24 cannoni ad anima liscia
Presidio di guerra: 300 fanti
  90 artiglieri
Presidio di emergenza: 190 uomini
Riserve di munizioni: circa 510.000 kg di polveri

Stato di conservazione:
   Completamente spianato e demolito dopo la seconda guerra mondiale, per ragioni di viabilità e per dare lavoro ai disoccupati. Il sito di impianto originario, oggi intensamente edificato, si identifica su via Unità d’Italia, nello spazio compreso tra le traverse via Marmolada-via Zanati e via Gottardo-via Rossi.

Osservazioni: 
   Il 16 ottobre 1866, l’avanguardia dell’esercito italiano, prima di entrare a Verona, sostò alcune ore presso il Forte San Michele, ormai disarmato.

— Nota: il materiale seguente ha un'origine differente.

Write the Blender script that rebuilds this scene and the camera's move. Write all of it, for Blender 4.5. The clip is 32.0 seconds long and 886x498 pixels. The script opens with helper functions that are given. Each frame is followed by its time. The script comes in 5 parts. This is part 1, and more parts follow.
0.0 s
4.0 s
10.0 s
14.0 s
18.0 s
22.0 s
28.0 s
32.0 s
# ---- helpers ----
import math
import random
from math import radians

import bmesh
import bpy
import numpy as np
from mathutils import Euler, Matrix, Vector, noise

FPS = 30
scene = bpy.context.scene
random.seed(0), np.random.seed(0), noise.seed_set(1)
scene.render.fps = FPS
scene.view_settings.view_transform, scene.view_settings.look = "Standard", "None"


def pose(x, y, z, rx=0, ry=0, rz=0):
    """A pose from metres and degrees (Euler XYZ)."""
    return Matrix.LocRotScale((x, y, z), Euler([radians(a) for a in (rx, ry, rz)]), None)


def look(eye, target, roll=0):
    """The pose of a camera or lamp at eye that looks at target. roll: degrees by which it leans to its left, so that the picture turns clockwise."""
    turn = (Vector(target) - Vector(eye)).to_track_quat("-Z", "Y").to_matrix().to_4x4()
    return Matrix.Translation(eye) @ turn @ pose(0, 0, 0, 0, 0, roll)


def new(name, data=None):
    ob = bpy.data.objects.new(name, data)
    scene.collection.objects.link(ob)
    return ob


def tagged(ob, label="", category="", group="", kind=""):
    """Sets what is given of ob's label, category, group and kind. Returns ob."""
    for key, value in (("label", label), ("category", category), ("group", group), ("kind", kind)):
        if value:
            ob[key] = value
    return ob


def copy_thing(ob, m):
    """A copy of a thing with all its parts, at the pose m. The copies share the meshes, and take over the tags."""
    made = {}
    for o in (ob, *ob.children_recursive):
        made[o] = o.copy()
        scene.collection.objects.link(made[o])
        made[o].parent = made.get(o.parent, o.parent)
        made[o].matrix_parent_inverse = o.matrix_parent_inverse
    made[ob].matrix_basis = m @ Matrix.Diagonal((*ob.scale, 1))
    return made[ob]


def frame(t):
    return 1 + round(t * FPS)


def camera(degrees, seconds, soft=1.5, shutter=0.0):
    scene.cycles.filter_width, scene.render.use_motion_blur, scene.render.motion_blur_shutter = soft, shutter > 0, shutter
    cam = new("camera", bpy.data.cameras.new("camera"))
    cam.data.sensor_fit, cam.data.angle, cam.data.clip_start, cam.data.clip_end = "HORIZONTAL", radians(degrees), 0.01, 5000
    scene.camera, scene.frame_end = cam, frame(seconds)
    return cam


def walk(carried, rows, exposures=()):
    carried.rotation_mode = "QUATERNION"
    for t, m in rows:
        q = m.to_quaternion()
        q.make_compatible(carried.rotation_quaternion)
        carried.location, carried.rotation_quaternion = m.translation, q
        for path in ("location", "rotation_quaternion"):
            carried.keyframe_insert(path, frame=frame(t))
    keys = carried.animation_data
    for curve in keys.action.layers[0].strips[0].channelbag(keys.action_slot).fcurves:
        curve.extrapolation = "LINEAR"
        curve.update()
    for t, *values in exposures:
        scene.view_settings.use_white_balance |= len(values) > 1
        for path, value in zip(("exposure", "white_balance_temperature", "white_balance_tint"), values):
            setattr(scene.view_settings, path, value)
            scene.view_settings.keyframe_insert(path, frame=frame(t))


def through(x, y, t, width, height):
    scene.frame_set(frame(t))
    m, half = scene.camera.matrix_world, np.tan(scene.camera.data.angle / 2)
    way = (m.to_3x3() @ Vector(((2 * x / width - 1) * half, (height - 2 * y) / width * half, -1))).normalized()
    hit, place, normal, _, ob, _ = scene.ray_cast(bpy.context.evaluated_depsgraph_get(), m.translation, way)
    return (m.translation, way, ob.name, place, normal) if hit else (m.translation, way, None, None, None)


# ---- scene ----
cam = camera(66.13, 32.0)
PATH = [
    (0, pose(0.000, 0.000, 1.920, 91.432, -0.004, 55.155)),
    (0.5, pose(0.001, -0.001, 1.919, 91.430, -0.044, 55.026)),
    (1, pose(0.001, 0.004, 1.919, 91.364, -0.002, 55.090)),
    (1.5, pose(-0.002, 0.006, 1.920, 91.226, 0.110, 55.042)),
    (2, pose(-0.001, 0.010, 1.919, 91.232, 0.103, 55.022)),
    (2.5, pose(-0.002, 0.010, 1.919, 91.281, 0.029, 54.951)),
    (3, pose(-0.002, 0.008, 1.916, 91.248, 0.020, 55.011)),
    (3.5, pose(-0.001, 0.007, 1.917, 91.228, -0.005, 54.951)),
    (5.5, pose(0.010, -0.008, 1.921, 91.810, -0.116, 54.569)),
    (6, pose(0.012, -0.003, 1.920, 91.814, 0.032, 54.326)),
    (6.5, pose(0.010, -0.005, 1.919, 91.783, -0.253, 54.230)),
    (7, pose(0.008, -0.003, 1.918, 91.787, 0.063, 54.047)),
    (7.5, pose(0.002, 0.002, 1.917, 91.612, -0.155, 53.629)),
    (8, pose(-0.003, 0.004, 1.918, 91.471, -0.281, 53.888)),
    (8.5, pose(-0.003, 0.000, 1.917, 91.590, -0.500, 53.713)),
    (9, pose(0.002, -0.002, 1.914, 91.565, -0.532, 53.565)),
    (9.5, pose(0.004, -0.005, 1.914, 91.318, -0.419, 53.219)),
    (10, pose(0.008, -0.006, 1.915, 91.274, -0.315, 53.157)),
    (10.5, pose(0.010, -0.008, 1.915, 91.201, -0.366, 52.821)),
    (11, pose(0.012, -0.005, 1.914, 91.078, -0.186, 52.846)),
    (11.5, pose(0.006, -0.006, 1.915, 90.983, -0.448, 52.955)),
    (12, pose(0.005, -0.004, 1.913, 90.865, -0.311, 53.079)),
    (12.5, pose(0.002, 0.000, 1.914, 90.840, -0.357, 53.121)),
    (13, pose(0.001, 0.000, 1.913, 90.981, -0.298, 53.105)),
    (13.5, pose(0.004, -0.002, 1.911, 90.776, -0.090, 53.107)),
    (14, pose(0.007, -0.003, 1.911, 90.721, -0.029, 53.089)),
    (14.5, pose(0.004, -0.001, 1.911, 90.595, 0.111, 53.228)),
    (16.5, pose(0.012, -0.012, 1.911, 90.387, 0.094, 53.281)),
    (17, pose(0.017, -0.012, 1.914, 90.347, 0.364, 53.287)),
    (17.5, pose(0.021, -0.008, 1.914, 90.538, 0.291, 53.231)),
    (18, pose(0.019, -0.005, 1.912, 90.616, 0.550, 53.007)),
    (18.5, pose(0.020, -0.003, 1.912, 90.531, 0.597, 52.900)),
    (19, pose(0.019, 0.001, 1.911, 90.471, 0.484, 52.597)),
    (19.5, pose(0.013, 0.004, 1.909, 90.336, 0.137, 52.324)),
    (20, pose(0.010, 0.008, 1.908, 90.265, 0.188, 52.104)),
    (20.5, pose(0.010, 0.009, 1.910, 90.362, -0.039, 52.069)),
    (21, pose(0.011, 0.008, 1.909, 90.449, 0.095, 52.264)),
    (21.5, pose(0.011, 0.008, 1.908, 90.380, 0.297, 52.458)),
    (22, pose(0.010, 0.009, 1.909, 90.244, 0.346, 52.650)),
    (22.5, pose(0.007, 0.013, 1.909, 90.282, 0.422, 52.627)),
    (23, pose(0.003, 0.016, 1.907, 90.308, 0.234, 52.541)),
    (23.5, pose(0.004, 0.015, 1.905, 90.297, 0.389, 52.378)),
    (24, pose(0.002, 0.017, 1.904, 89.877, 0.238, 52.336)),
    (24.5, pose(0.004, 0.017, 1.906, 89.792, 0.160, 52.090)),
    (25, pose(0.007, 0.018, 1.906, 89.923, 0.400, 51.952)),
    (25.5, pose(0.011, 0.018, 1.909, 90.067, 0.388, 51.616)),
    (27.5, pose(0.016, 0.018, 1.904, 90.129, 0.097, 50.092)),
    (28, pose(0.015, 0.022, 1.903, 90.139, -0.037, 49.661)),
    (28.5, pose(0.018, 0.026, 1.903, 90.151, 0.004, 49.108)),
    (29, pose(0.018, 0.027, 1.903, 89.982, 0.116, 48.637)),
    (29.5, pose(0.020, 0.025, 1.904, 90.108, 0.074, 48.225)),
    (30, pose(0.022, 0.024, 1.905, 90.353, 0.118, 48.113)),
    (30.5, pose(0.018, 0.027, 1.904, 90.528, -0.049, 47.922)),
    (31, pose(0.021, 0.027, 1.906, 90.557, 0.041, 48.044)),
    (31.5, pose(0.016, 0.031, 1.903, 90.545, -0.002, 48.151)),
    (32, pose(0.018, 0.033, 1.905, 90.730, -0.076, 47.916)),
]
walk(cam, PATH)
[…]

Sul modello architettonico del Forte San Michele, negli anni 1854-1861, venne costruito il Werk VI (Forte Ardietti) nel campo trincerato della piazzaforte di Peschiera. Questo bellissimo forte è ancora perfettamente conservato e visitabile (Centro di Documentazione Storica della Fortezza di Peschiera, sig. Giorgio Capone, tel. 045 7550242).